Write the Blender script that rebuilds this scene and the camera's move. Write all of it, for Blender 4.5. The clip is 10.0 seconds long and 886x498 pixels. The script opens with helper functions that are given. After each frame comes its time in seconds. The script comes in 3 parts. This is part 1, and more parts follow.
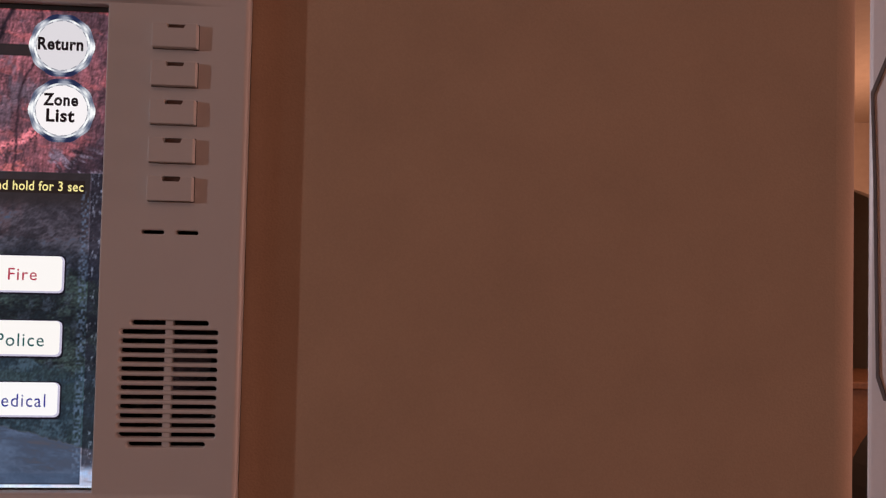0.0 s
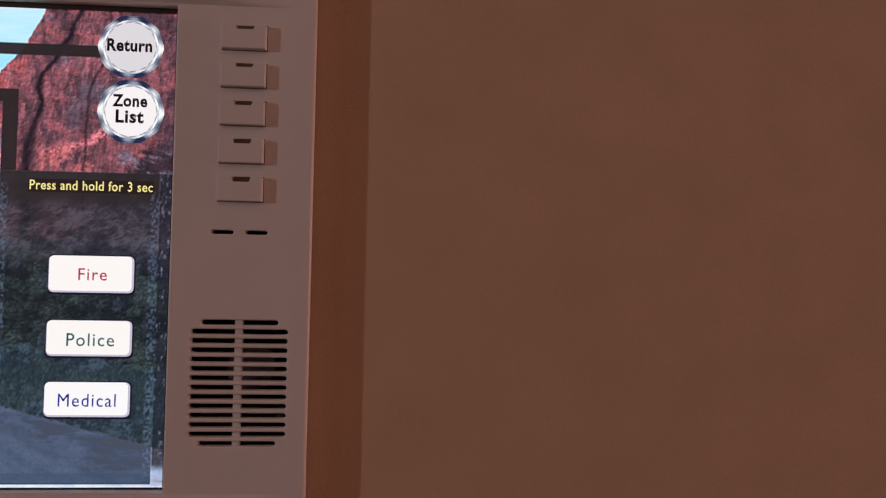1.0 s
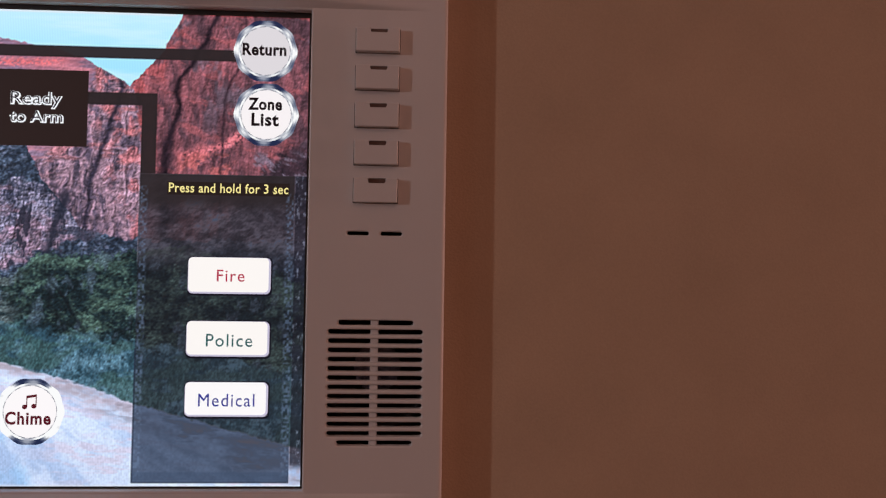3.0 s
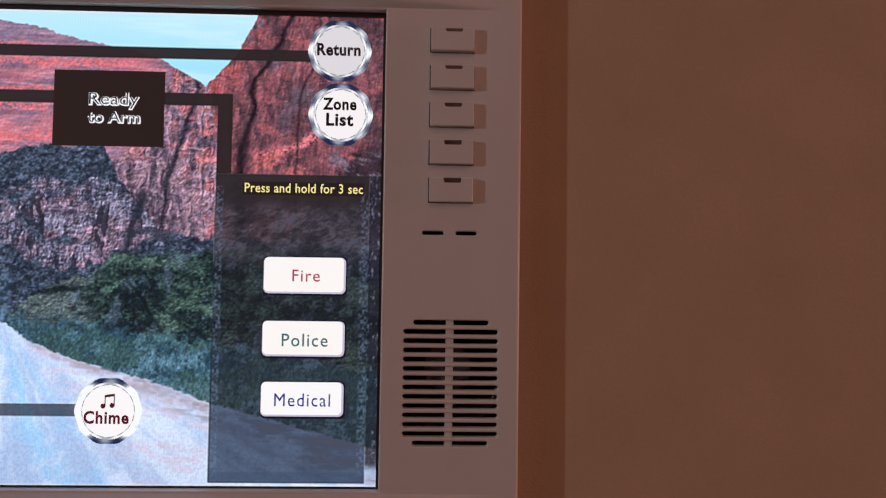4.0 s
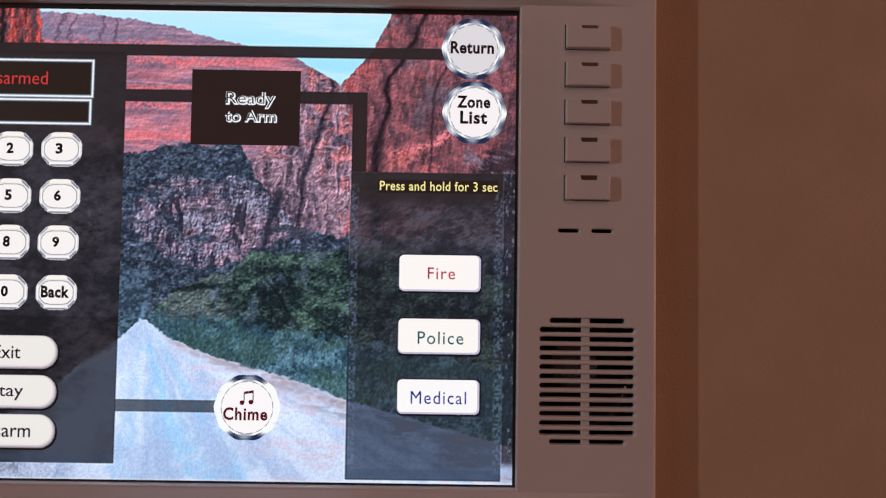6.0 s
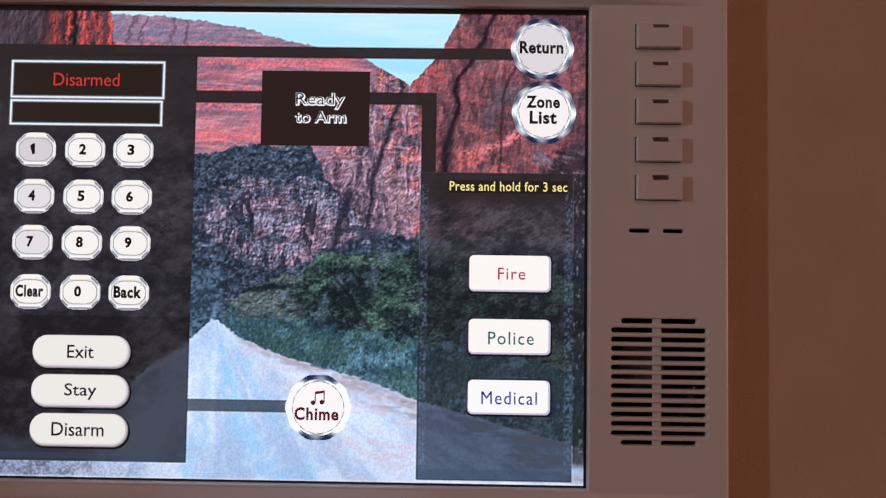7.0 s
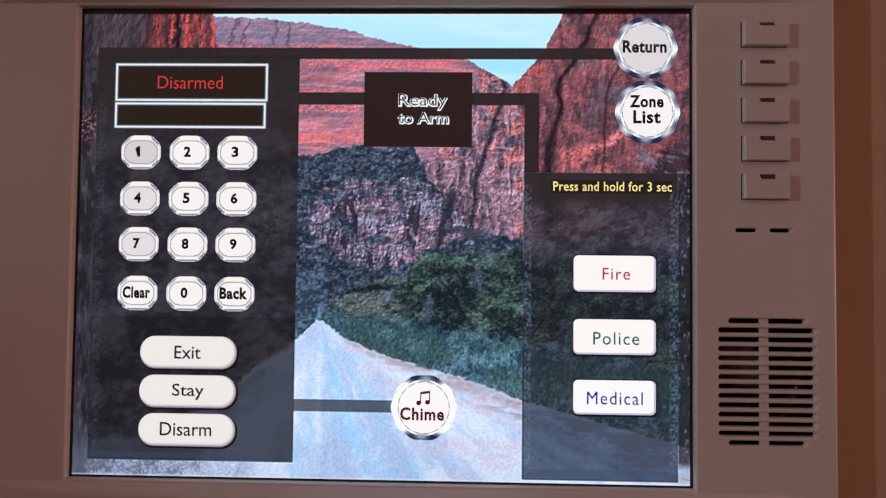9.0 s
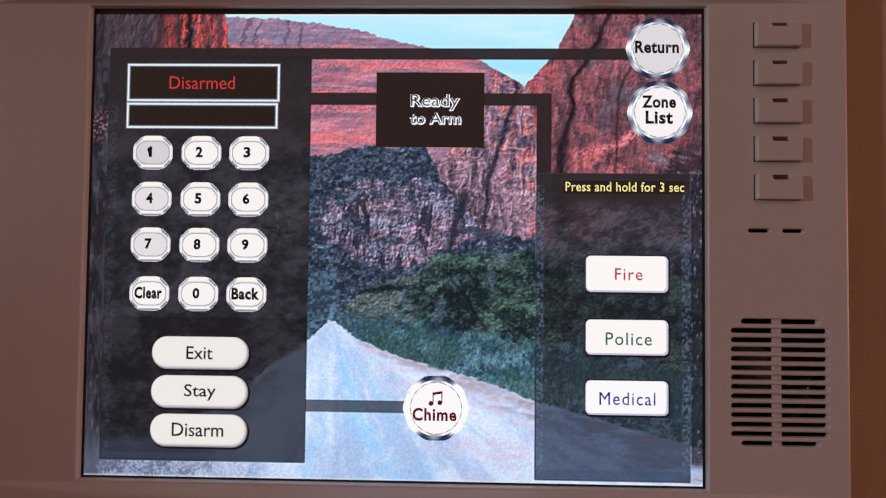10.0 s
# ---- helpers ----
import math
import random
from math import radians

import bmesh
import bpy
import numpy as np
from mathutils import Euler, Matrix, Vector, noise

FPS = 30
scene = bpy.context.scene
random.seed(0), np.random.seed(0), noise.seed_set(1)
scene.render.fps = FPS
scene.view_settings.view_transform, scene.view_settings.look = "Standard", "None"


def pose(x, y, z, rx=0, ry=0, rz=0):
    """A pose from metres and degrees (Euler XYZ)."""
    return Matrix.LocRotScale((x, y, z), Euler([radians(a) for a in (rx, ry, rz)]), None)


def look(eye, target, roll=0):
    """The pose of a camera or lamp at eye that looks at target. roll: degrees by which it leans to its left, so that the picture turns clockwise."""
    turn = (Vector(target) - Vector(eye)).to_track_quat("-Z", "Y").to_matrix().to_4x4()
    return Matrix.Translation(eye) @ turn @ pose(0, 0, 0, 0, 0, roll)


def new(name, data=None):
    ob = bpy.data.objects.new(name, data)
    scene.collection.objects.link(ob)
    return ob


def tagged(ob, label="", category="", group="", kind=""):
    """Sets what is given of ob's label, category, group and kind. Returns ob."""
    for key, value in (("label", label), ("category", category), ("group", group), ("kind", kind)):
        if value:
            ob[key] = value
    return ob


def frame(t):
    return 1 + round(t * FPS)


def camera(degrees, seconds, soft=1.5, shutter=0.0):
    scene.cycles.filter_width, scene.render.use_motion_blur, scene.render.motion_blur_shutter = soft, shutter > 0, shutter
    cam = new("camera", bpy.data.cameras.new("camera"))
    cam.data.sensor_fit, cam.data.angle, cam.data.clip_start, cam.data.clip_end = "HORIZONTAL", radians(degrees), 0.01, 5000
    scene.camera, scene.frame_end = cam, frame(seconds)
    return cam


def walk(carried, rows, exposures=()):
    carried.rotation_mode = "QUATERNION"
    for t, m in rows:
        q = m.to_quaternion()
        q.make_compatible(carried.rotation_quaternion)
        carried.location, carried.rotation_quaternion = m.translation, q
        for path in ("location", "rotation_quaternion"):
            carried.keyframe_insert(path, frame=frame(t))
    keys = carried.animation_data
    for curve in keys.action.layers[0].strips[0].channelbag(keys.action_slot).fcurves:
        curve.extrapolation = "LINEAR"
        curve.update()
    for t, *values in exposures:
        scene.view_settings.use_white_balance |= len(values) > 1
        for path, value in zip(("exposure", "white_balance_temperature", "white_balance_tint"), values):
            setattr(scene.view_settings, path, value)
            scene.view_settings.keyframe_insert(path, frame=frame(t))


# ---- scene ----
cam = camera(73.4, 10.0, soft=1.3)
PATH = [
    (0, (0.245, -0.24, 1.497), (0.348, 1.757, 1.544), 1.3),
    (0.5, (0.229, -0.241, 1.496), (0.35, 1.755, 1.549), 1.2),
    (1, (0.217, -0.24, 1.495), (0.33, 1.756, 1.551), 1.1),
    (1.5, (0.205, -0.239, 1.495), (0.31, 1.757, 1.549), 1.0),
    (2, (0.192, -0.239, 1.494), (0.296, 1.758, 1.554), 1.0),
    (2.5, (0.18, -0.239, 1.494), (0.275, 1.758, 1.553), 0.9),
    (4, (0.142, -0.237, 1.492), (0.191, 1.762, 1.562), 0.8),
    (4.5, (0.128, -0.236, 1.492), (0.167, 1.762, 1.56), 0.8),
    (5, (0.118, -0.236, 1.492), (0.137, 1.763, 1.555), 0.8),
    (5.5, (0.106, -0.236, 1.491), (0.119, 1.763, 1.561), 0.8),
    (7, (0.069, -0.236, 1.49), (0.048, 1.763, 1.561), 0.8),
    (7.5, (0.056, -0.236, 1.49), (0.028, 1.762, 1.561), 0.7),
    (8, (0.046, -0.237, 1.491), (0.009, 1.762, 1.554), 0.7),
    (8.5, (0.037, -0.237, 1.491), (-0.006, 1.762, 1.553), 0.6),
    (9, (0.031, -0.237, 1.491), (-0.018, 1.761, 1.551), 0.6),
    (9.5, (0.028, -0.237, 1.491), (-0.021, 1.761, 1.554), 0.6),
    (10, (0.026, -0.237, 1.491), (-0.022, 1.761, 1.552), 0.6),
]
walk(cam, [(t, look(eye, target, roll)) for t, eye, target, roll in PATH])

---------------

Your goal: Omit the pictures, and quote the material above exactly as given.

Output of the exercise:
Write the Blender script that rebuilds this scene and the camera's move. Write all of it, for Blender 4.5. The clip is 10.0 seconds long and 886x498 pixels. The script opens with helper functions that are given. After each frame comes its time in seconds. The script comes in 3 parts. This is part 1, and more parts follow.
0.0 s
1.0 s
3.0 s
4.0 s
6.0 s
7.0 s
9.0 s
10.0 s
# ---- helpers ----
import math
import random
from math import radians

import bmesh
import bpy
import numpy as np
from mathutils import Euler, Matrix, Vector, noise

FPS = 30
scene = bpy.context.scene
random.seed(0), np.random.seed(0), noise.seed_set(1)
scene.render.fps = FPS
scene.view_settings.view_transform, scene.view_settings.look = "Standard", "None"


def pose(x, y, z, rx=0, ry=0, rz=0):
    """A pose from metres and degrees (Euler XYZ)."""
    return Matrix.LocRotScale((x, y, z), Euler([radians(a) for a in (rx, ry, rz)]), None)


def look(eye, target, roll=0):
    """The pose of a camera or lamp at eye that looks at target. roll: degrees by which it leans to its left, so that the picture turns clockwise."""
    turn = (Vector(target) - Vector(eye)).to_track_quat("-Z", "Y").to_matrix().to_4x4()
    return Matrix.Translation(eye) @ turn @ pose(0, 0, 0, 0, 0, roll)


def new(name, data=None):
    ob = bpy.data.objects.new(name, data)
    scene.collection.objects.link(ob)
    return ob


def tagged(ob, label="", category="", group="", kind=""):
    """Sets what is given of ob's label, category, group and kind. Returns ob."""
    for key, value in (("label", label), ("category", category), ("group", group), ("kind", kind)):
        if value:
            ob[key] = value
    return ob


def frame(t):
    return 1 + round(t * FPS)


def camera(degrees, seconds, soft=1.5, shutter=0.0):
    scene.cycles.filter_width, scene.render.use_motion_blur, scene.render.motion_blur_shutter = soft, shutter > 0, shutter
    cam = new("camera", bpy.data.cameras.new("camera"))
    cam.data.sensor_fit, cam.data.angle, cam.data.clip_start, cam.data.clip_end = "HORIZONTAL", radians(degrees), 0.01, 5000
    scene.camera, scene.frame_end = cam, frame(seconds)
    return cam


def walk(carried, rows, exposures=()):
    carried.rotation_mode = "QUATERNION"
    for t, m in rows:
        q = m.to_quaternion()
        q.make_compatible(carried.rotation_quaternion)
        carried.location, carried.rotation_quaternion = m.translation, q
        for path in ("location", "rotation_quaternion"):
            carried.keyframe_insert(path, frame=frame(t))
    keys = carried.animation_data
    for curve in keys.action.layers[0].strips[0].channelbag(keys.action_slot).fcurves:
        curve.extrapolation = "LINEAR"
        curve.update()
    for t, *values in exposures:
        scene.view_settings.use_white_balance |= len(values) > 1
        for path, value in zip(("exposure", "white_balance_temperature", "white_balance_tint"), values):
            setattr(scene.view_settings, path, value)
            scene.view_settings.keyframe_insert(path, frame=frame(t))


# ---- scene ----
cam = camera(73.4, 10.0, soft=1.3)
PATH = [
    (0, (0.245, -0.24, 1.497), (0.348, 1.757, 1.544), 1.3),
    (0.5, (0.229, -0.241, 1.496), (0.35, 1.755, 1.549), 1.2),
    (1, (0.217, -0.24, 1.495), (0.33, 1.756, 1.551), 1.1),
    (1.5, (0.205, -0.239, 1.495), (0.31, 1.757, 1.549), 1.0),
    (2, (0.192, -0.239, 1.494), (0.296, 1.758, 1.554), 1.0),
    (2.5, (0.18, -0.239, 1.494), (0.275, 1.758, 1.553), 0.9),
    (4, (0.142, -0.237, 1.492), (0.191, 1.762, 1.562), 0.8),
    (4.5, (0.128, -0.236, 1.492), (0.167, 1.762, 1.56), 0.8),
    (5, (0.118, -0.236, 1.492), (0.137, 1.763, 1.555), 0.8),
    (5.5, (0.106, -0.236, 1.491), (0.119, 1.763, 1.561), 0.8),
    (7, (0.069, -0.236, 1.49), (0.048, 1.763, 1.561), 0.8),
    (7.5, (0.056, -0.236, 1.49), (0.028, 1.762, 1.561), 0.7),
    (8, (0.046, -0.237, 1.491), (0.009, 1.762, 1.554), 0.7),
    (8.5, (0.037, -0.237, 1.491), (-0.006, 1.762, 1.553), 0.6),
    (9, (0.031, -0.237, 1.491), (-0.018, 1.761, 1.551), 0.6),
    (9.5, (0.028, -0.237, 1.491), (-0.021, 1.761, 1.554), 0.6),
    (10, (0.026, -0.237, 1.491), (-0.022, 1.761, 1.552), 0.6),
]
walk(cam, [(t, look(eye, target, roll)) for t, eye, target, roll in PATH])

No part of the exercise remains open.